El movimiento comunista necesitaría no sólo un programa económico con el que
superar el régimen social basado en la propiedad privada de los medios de
producción y el trabajo asalariado, sino que también precisaría de una reforma
moral e intelectual. Con ella, la clase obrera podría crear una cultura
contrahegemónica a la burguesa dominante y así guiar al resto de sectores
populares hacia la toma del poder. Una vez en él la nueva cultura se
convertiría en hegemónica y la sociedad civil se transformaría paulatinamente
en un organismo autorregulado donde la coerción estatal fuera crecientemente
innecesaria. Gramsci pensaba que esta cultura liberadora sería el materialismo
histórico, también designado como filosofía de la praxis.

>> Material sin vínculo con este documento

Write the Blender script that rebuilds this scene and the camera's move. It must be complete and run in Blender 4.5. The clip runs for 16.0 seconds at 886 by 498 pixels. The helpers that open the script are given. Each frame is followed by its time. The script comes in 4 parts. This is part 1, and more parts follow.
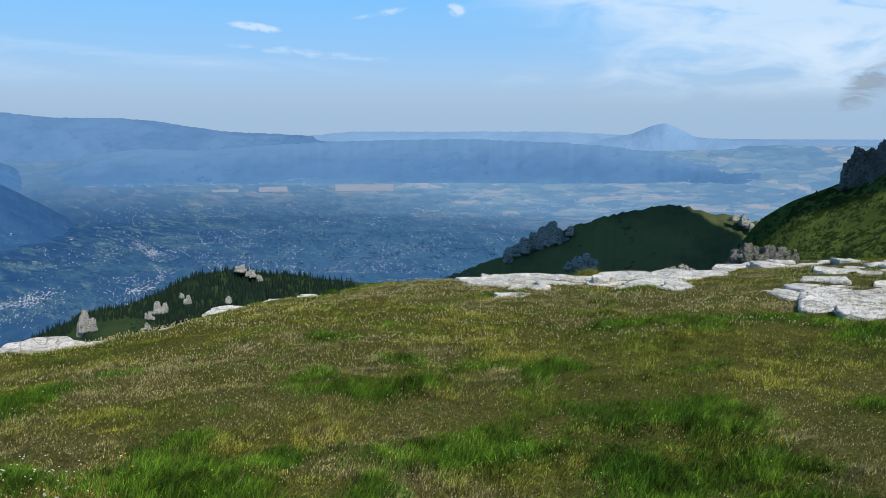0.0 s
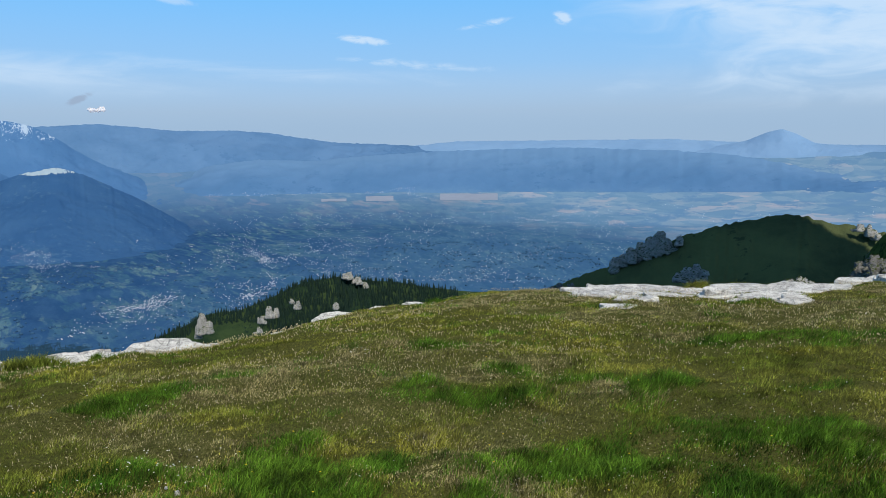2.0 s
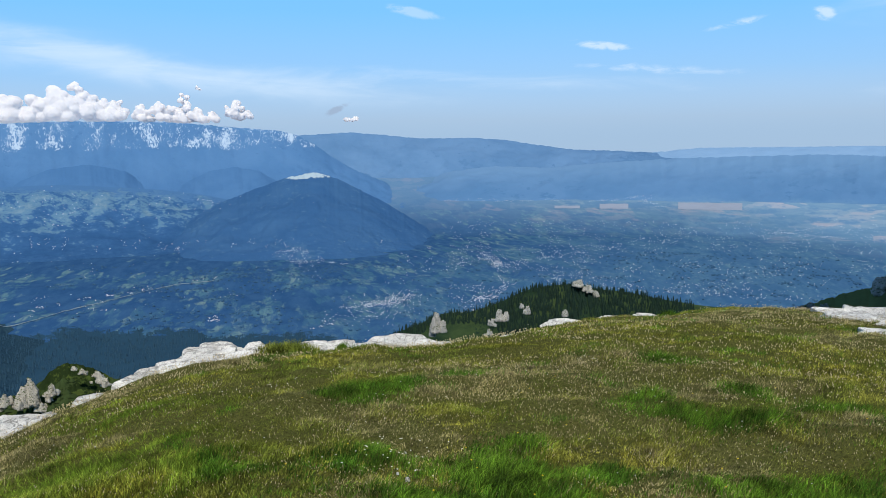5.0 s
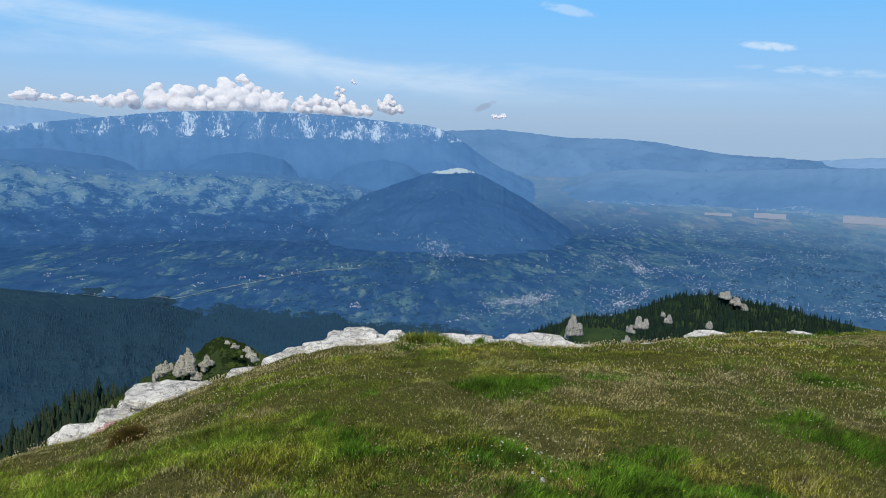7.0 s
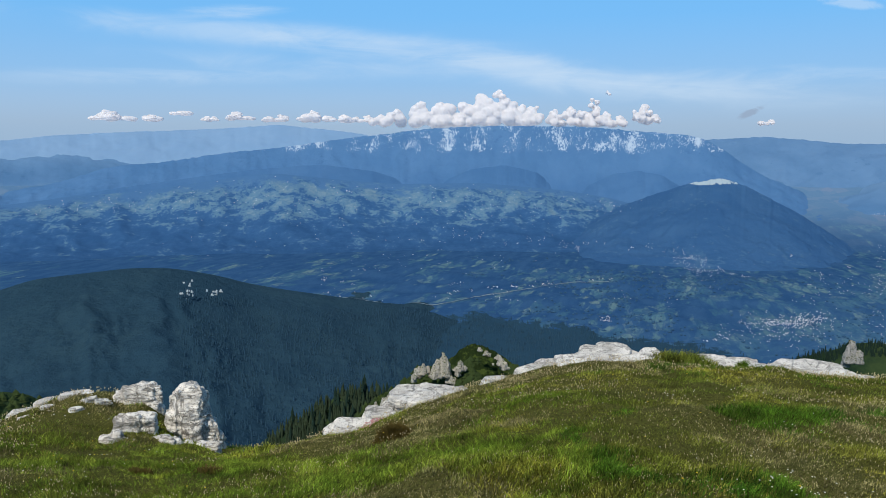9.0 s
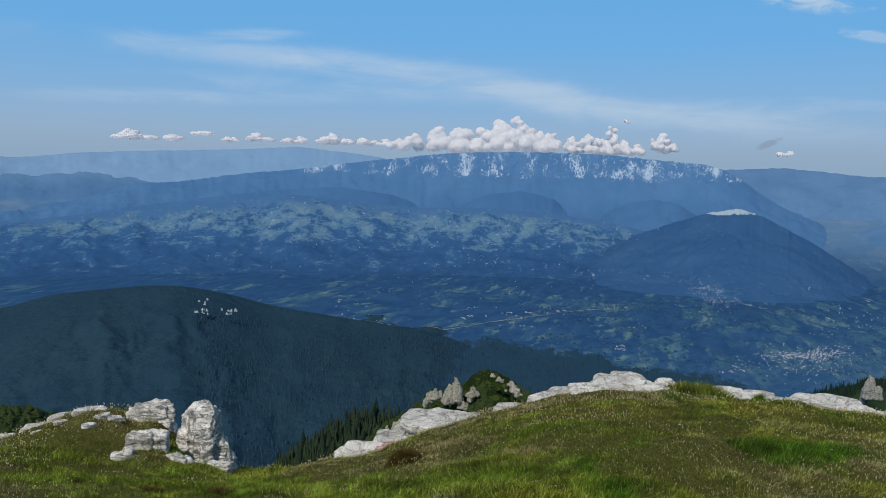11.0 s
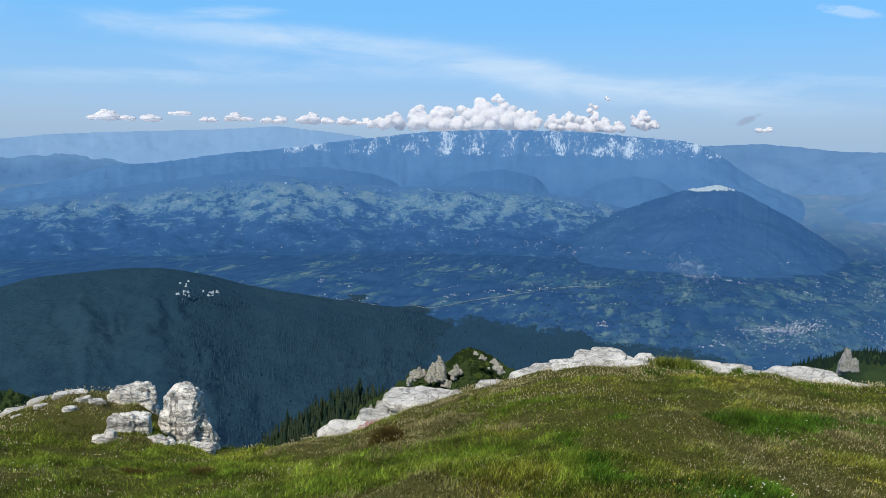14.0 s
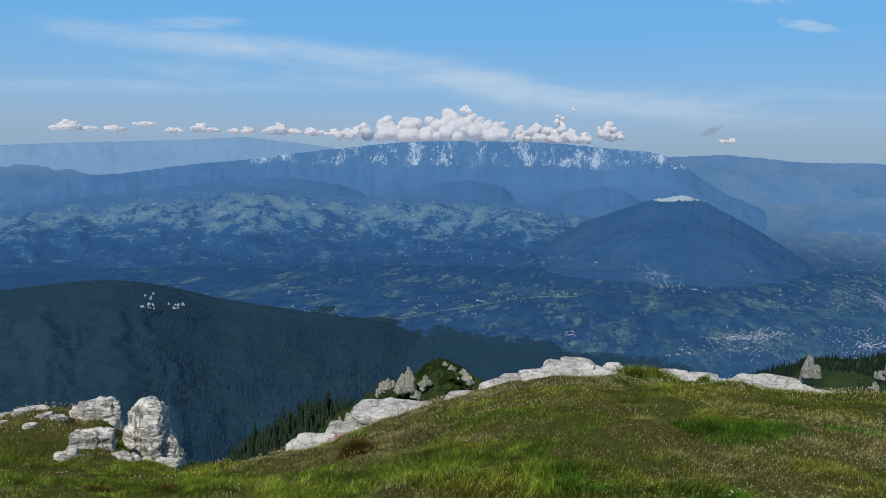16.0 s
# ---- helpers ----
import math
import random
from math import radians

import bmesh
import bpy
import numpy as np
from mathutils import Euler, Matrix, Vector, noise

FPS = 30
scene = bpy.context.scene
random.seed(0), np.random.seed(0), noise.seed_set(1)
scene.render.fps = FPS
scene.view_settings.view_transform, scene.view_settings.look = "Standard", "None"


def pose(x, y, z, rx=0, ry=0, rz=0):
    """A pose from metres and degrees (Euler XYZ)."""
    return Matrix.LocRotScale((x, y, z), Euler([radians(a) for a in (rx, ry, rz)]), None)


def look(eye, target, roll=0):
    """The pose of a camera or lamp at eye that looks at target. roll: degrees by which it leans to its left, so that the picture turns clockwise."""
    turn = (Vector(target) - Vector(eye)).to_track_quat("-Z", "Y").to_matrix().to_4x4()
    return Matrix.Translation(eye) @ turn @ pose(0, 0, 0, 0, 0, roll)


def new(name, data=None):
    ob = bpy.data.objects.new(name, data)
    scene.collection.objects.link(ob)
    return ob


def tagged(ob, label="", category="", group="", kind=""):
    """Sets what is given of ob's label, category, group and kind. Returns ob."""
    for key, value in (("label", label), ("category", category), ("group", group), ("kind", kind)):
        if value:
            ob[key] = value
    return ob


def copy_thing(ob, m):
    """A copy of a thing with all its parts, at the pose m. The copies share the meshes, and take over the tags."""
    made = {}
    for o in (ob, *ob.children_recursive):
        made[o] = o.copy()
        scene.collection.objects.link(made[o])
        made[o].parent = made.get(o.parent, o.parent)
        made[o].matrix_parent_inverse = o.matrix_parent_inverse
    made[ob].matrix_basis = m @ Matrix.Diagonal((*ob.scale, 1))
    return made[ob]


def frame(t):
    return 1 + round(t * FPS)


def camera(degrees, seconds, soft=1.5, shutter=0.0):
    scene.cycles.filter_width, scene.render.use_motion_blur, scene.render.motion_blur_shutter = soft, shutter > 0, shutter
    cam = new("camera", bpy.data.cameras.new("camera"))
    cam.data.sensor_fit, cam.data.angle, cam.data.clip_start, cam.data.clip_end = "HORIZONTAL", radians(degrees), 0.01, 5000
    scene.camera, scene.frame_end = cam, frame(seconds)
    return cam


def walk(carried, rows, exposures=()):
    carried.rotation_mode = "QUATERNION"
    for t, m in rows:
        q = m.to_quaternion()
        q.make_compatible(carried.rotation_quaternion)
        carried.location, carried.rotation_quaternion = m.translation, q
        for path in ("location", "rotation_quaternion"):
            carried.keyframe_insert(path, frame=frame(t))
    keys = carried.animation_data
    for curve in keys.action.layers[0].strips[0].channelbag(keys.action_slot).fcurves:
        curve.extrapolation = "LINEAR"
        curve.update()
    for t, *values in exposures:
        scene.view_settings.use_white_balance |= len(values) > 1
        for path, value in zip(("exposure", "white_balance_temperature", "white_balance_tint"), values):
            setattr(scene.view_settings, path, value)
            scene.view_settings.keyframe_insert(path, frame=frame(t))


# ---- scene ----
import functools
cam = camera(58.85, 16.0, soft=0.9)
EYE = 1.6  # metres above the turf

# ---- the camera's turn on the spot: seconds, shift x y z, yaw, pitch, roll ----
TURN = [
    (0.0, 0.000, 0.000, 0.000, -0.00, -8.60, -0.00),
    (0.5, -0.003, -0.004, 0.001, 0.80, -8.45, 0.03),
    (1.0, -0.007, -0.008, 0.005, 2.71, -8.29, 0.28),
    (1.5, -0.010, -0.003, 0.004, 4.92, -8.12, 0.54),
    (2.0, -0.009, -0.002, 0.000, 7.54, -7.90, 0.60),
    (2.5, -0.003, 0.000, 0.003, 9.31, -7.75, 0.55),
    (3.0, 0.015, -0.014, 0.003, 11.86, -7.58, 0.41),
    (3.5, 0.025, -0.011, 0.002, 15.01, -7.52, 0.15),
    (4.0, 0.014, -0.014, 0.001, 18.84, -7.66, -0.02),
    (4.2, 0.014, -0.014, 0.001, 20.26, -7.58, 0.19),
    (6.3, -0.032, -0.025, -0.011, 30.43, -7.34, -0.07),
    (6.5, -0.032, -0.025, -0.011, 31.74, -7.45, -0.33),
    (7.0, -0.040, -0.032, -0.010, 34.96, -7.46, -1.34),
    (7.5, -0.057, -0.020, -0.011, 37.42, -7.51, -1.61),
    (8.0, -0.050, -0.041, -0.001, 42.31, -7.48, -0.95),
    (8.5, -0.068, -0.040, -0.005, 48.25, -7.11, -0.20),
    (9.0, -0.074, -0.045, -0.004, 53.13, -6.82, -0.20),
    (9.2, -0.074, -0.045, -0.004, 53.73, -6.76, -0.40),
    (11.5, -0.076, -0.054, 0.001, 54.43, -4.85, -1.37),
    (12.0, -0.068, -0.054, 0.002, 54.36, -4.93, -1.01),
    (12.5, -0.077, -0.049, -0.003, 54.28, -5.59, -0.79),
    (13.0, -0.067, -0.051, -0.000, 54.22, -5.72, -0.76),
    (13.5, -0.057, -0.055, 0.001, 54.01, -5.90, -0.79),
    (14.0, -0.063, -0.041, -0.002, 53.00, -6.58, -0.88),
    (14.5, -0.059, -0.035, -0.003, 51.62, -6.72, -0.93),
    (15.0, -0.056, -0.034, 0.001, 50.51, -6.63, -0.65),
    (15.5, -0.067, -0.040, 0.001, 50.46, -6.39, -0.79),
    (16.0, -0.072, -0.041, 0.001, 50.70, -5.77, -0.86),
]
walk(cam, [(t, pose(x, y, EYE + z, 90 + p, r, w)) for t, x, y, z, w, p, r in TURN], [(0.0, 0.15), (2.5, 0.11), (4.0, 0.17), (6.5, 0.27), (7.0, 0.10), (7.5, 0.34), (8.0, 0.24), (8.5, 0.06), (9.0, 0.03), (11.5, -0.30), (13.0, -0.20), (13.8, 0.06), (14.5, 0.20), (15.5, 0.0), (16.0, -0.20)])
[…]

El cristianismo emancipatorio, comprometido con la realidad
y la lucha contra las injusticias de su tiempo, puede aprender mucho de las
reflexiones gramscianas. Puede y debe ser parte de esta reforma moral e
intelectual que lleve a la sociedad a desprenderse de las opresivas cadenas del
capitalismo. Un sistema social internacional que con su búsqueda incesante de
beneficios produce en los sujetos una cultura individualista, consumista y
posesiva que corroe las posibilidades de una vida cristiana.

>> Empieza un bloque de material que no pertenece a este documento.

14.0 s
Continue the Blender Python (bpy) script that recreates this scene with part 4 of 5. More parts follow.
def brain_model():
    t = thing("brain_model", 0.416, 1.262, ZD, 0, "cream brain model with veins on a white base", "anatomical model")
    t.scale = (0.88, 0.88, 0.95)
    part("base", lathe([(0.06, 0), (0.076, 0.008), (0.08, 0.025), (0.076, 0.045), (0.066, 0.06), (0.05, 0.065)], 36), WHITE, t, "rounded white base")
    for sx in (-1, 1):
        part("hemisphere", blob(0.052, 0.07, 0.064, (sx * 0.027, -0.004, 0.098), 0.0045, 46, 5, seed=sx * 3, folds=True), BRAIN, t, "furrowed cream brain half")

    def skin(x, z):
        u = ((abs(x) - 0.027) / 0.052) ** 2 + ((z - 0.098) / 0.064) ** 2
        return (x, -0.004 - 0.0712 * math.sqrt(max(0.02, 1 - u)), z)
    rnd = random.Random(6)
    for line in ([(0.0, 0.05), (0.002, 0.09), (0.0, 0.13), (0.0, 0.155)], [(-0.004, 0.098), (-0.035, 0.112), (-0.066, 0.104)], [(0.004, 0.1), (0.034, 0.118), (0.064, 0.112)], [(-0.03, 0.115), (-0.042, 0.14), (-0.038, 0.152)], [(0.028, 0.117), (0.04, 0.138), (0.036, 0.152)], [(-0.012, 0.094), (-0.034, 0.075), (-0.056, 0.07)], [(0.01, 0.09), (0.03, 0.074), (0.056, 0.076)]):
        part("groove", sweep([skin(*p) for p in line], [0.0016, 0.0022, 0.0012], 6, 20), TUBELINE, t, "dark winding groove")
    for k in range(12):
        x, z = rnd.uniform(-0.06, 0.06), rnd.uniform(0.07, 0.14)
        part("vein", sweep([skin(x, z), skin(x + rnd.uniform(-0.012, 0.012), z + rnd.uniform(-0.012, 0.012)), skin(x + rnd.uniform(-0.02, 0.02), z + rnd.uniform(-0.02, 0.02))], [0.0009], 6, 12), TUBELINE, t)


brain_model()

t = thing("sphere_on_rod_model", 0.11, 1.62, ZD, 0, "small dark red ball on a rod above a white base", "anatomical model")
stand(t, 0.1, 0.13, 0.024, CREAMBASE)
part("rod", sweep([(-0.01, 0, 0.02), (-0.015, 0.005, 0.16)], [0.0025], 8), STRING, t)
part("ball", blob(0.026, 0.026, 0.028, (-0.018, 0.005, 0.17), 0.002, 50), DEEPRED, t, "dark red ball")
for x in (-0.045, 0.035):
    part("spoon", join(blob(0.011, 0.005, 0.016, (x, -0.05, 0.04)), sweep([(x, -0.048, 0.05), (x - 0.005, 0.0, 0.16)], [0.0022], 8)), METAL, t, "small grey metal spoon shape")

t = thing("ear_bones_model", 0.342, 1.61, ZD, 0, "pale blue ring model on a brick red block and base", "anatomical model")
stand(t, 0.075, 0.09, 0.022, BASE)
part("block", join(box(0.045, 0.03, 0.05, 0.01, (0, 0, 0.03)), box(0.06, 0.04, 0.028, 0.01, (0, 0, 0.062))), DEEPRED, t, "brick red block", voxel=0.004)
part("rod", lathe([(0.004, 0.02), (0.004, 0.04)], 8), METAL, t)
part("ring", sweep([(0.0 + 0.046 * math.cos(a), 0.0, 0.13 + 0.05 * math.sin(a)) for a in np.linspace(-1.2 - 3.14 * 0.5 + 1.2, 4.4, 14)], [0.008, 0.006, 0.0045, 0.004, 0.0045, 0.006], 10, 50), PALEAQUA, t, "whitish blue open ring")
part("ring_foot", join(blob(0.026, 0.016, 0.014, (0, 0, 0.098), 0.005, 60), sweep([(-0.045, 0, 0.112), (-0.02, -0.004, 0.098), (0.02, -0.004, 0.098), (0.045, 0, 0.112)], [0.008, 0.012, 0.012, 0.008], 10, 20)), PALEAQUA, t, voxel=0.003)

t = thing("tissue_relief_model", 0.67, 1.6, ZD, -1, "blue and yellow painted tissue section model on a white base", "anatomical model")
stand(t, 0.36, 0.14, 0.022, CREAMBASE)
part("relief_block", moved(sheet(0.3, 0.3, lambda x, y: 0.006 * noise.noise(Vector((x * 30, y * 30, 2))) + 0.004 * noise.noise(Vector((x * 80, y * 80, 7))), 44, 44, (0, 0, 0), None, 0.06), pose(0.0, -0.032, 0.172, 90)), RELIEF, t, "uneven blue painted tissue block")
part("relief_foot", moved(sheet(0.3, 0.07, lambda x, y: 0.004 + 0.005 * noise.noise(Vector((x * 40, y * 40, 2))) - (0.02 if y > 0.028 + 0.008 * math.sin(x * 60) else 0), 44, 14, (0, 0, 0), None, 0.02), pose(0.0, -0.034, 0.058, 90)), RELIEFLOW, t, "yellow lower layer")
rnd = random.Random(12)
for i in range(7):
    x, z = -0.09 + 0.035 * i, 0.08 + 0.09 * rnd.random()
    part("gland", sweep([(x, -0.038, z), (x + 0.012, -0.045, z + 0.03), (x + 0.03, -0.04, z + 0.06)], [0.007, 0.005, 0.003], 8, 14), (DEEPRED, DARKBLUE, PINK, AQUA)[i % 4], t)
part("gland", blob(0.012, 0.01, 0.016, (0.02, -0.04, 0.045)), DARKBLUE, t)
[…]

Sin embargo, pese a sus lúcidas reflexiones, Gramsci no sólo
estaba preso por los barrotes de la cárcel sino también por ciertas rígidas
concepciones de la III Internacional. Por esa razón, aunque organizativamente
observaba a la religión como un modelo del que aprender para popularizar la nueva
cultura, la seguía caracterizando como un obstáculo para la emancipación
humana. Así partiendo de Gramsci, debemos ir más allá de sus limitaciones, y
entender que en realidad, los cristianos pueden aprender mucho de la crítica
marxista al capitalismo y los marxistas (y otros anticapitalistas) deben
aprender mucho de la genuina praxis cristiana si quieren conocer alguna vez el
socialismo. Porque como decía Machado “se hace camino al andar”. Sólo
construiremos una nueva y más evolucionada sociedad si comenzamos a cimentarla
desde nuestro día a día y no cuando alcancemos el poder. Porque si dejamos esa
titánica tarea para después, no habrá cimientos que tras su conquista puedan
sostenerla. Para que perdure se precisa de nuevos hombres y mujeres, con nuevas
formas de sentir.
Aquí es donde el cristianismo coherente puede iluminar la
senda revolucionaria, desde el amor, la solidaridad y la humildad que guio a
Jesús de Nazaret en su praxis liberadora. Su pasión por la verdad y la
justicia, su compromiso por la transparencia en el camino, pueden ser un
potente antídoto contra la miseria del realismo político que con cinismo
posterga la revolución hacia un mañana que no arriba, mientras en las
distancias cortas se ufana por conseguir espacios de poder envenenados con la
lógica del adversario. Así, dinamitando su moral, con el conocido mantra que
reza que el fin justifica los medios, los anticapitalistas destruyen fatalmente
la sociedad que pretenden construir desde la misma travesía. No hay nada más
marxista que entender los peligros de esta dialéctica negativa, no hay nada más
cristiano que ofrecer las herramientas para superarla.